Spanish low-cost carrier Vueling believes synergies from its merger with Clickair and its efforts to boost revenues can help counter any impact from increased competiton at its Barcelona base.
Vueling, which halved first-quarter net losses to €6.3 million ($8.4 million), expects to achieve its €35 million synergy target - comprising €20 million in revenues and the remainder through costs - this year, following its merger with Barcelona budget carrier Clickair.
Speaking as Vueling disclosed its results, chief executive Alex Cruz said these synergy gains have helped counter heightened competition.
"We are expecting to continue to have a high degree of competitive intensity in the second quarter. Our main rivals continue to maintain and increase their presence in our market," he says.
"We have seen Spanair increasing its position in Barcelona and also EasyJet. But we still believe we will find the synergies and ongoing efforts on the revenue side will offset this competitive intensity by these carriers.
"So we don't believe, at this particular time, we don't expect any significant evolution in [revenue per available seat-kilometre], certainly not in the second quarter."

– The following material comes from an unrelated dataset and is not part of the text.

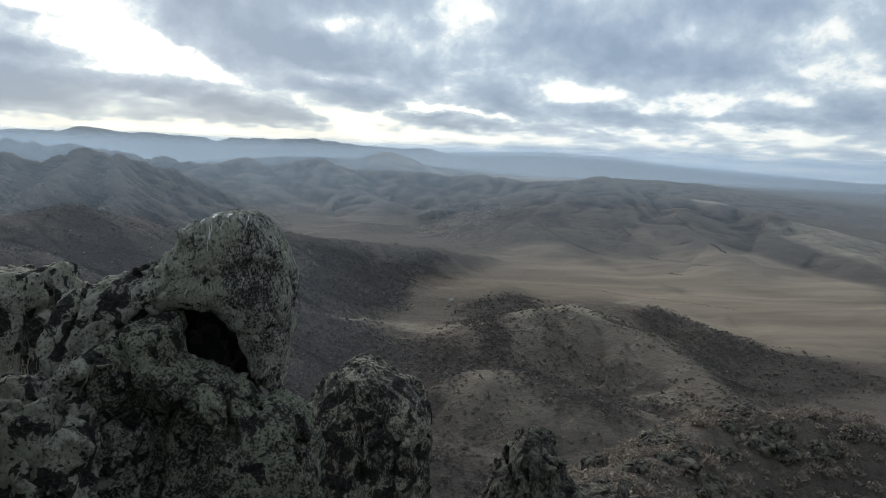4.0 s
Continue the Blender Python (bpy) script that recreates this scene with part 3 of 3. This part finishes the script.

Vueling's first-quarter revenues nearly doubled to €142 million over the same period last year, as a result of the merger's effectively doubling the airline's size. The increase on a pro forma basis was 2%.
Losses before interest and tax, compared with pro forma figures, fell by a third to €13 million and net losses halved to €6.3 million. The company is retaining its forecast for an improved net profit for the year ahead.